Now that he's left the Olympic stage and plans to retire after the World Championships next year, I realise that the mistake was mine. Bolt’s achievements do not in any way detract from what Lewis has done any more than what Lewis did took away from what Jesse Owens did before him. Bolt has simply taken Lewis’s legacy and extended it further, the way a great athlete should.

Bolt's records are likely to become for the men what Florence Griffith-Joyner's have been for the women — untouchable for generations. He will leave behind a big void, both in terms of his achievements and his outsized personality that made the sprints a much-watch event.

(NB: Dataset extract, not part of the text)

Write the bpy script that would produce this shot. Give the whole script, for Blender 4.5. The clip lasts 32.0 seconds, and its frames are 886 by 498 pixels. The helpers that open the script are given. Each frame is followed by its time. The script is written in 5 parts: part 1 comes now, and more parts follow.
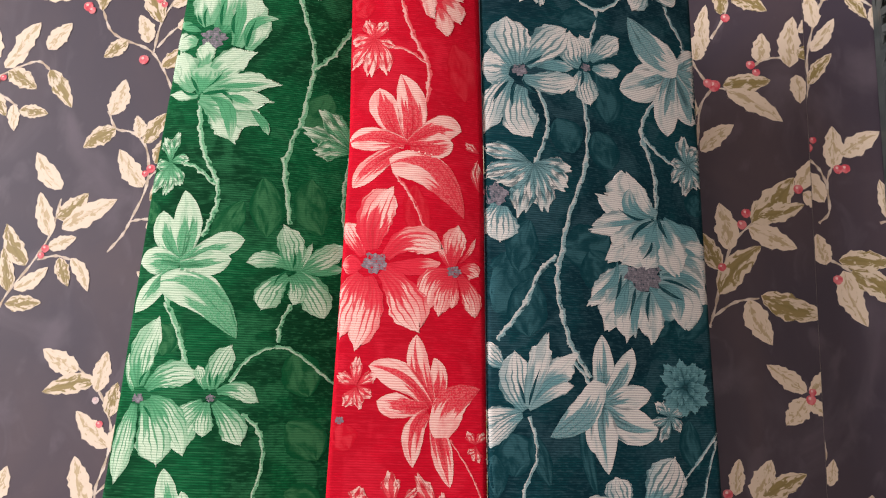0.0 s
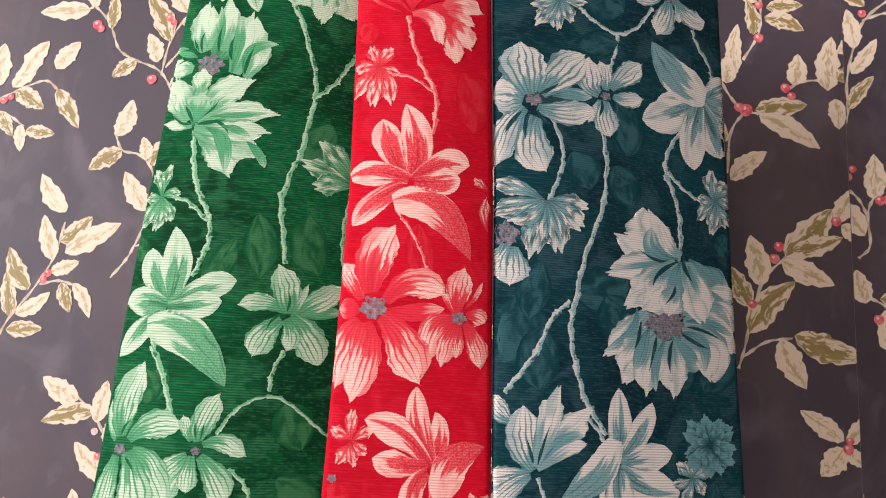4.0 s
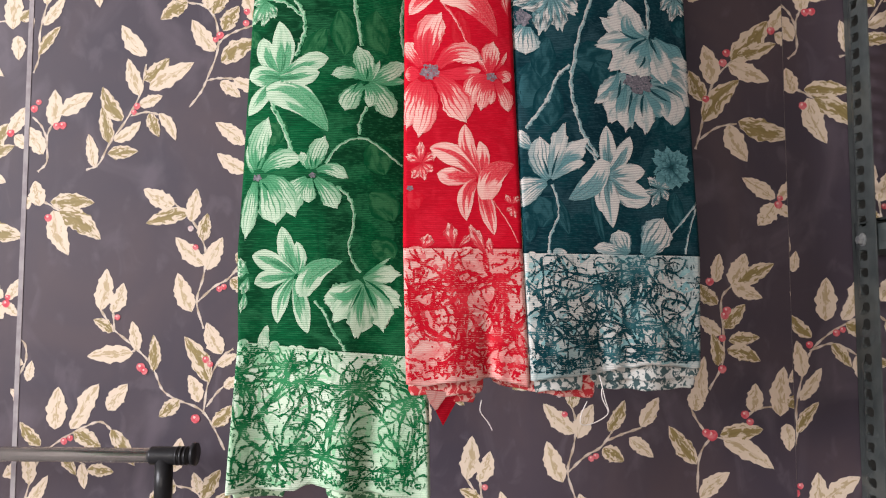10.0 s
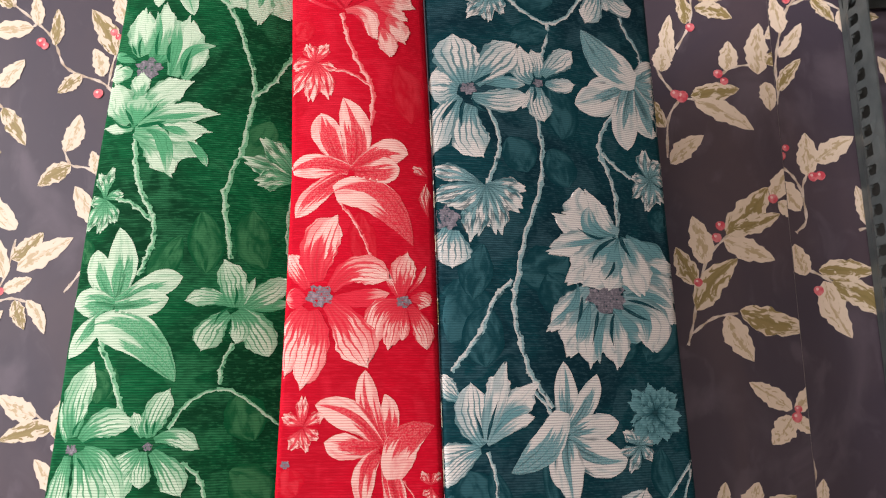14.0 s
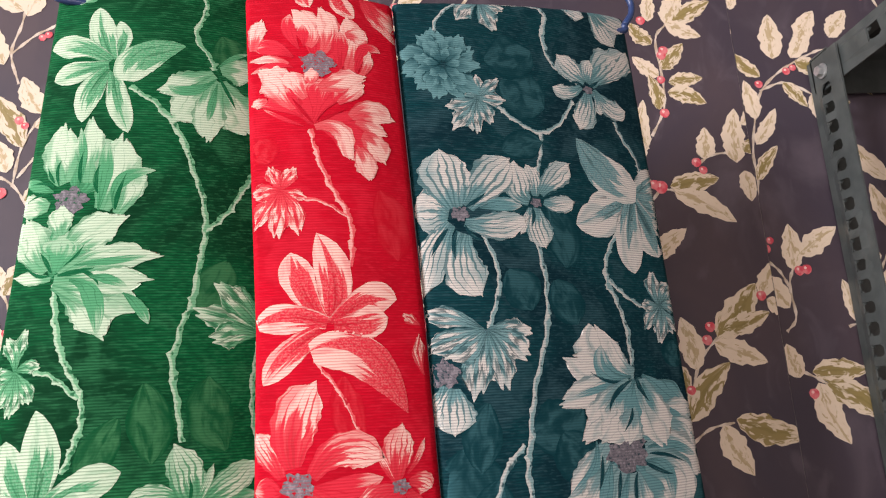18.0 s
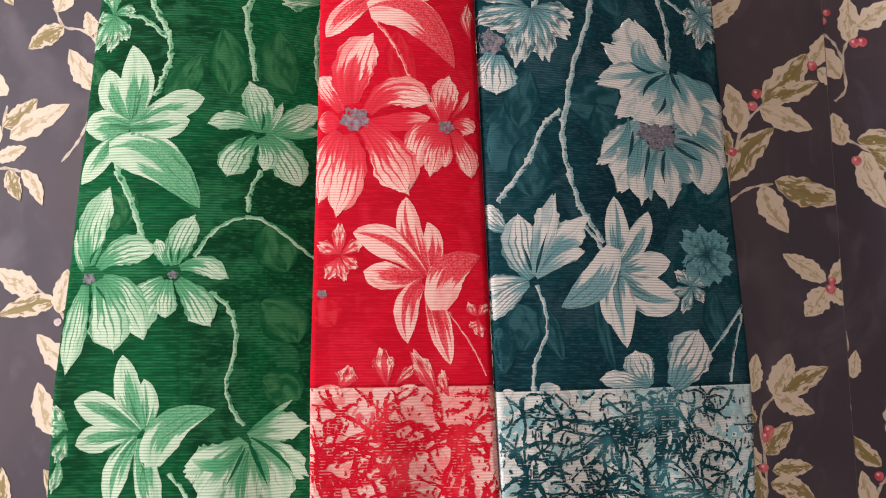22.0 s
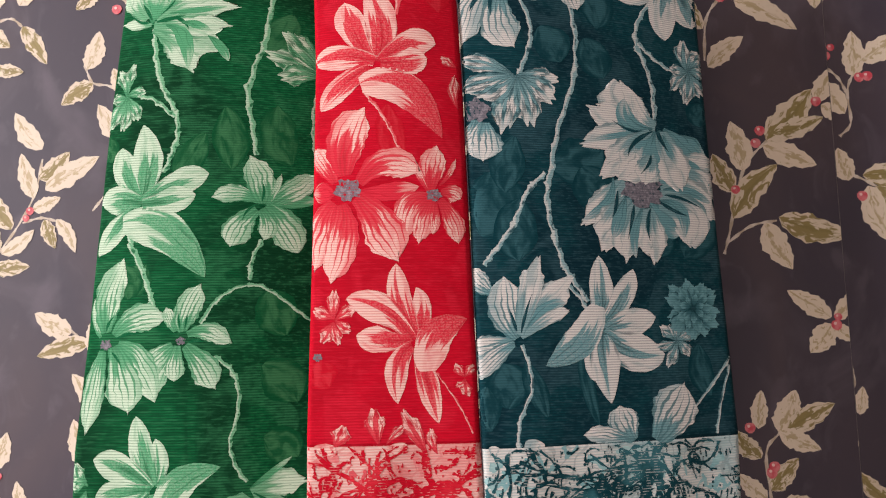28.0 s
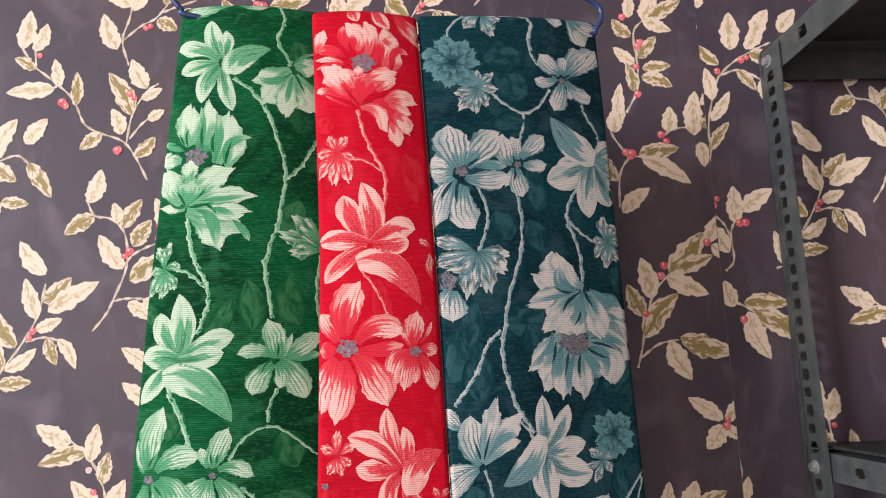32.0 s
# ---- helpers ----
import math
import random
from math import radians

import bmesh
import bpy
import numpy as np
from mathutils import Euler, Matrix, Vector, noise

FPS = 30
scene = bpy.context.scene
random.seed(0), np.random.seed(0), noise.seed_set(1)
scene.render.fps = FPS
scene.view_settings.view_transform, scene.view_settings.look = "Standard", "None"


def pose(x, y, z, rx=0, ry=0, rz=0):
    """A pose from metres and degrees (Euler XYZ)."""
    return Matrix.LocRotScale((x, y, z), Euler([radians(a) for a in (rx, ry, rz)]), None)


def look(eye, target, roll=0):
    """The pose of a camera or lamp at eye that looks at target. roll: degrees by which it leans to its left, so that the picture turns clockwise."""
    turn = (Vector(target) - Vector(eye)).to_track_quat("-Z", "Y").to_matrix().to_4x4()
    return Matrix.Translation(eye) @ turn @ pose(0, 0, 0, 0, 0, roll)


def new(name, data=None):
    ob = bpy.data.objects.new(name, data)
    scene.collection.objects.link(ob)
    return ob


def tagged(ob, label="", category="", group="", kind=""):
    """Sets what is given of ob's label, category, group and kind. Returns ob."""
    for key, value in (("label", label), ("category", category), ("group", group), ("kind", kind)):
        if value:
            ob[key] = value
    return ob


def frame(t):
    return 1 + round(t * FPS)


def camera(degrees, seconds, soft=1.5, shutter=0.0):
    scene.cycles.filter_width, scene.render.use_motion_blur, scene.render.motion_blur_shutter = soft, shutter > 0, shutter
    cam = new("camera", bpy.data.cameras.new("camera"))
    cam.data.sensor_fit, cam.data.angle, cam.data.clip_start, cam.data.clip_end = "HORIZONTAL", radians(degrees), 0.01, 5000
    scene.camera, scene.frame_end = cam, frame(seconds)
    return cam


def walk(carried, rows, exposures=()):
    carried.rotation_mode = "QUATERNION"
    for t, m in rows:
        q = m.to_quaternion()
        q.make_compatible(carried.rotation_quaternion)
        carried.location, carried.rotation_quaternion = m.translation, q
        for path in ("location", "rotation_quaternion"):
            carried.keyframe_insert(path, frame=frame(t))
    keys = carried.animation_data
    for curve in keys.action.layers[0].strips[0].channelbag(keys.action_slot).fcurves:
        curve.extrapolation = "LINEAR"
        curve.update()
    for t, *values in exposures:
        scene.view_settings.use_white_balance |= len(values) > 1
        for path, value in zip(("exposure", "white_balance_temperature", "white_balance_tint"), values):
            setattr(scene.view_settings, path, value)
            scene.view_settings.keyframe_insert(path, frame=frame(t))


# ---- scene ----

Bolt embraced his genius with a playfulness and light-heartedness that is rare among top-level athletes, who naturally tend to be tightly wound.

With the curtain starting to fall, I wish I had appreciated what Bolt was doing while he was doing it a lot more. Greatness comes in many ways. Bolt never had a rival but he didn't need one. He pushed himself because he was competing with history. He didn't take his remarkable talent for granted and turned what was thought to be impossible into gob-smacking reality.

His nine Olympic Gold medals ties him with Lewis, a piece of symmetry I can appreciate. It's fitting that these two will be linked in history — the greatest of the 20th century and the greatest (so far) of the 21st. And I at least have the YouTube videos to watch over and over again to make up for missing what I should have seen from the very start.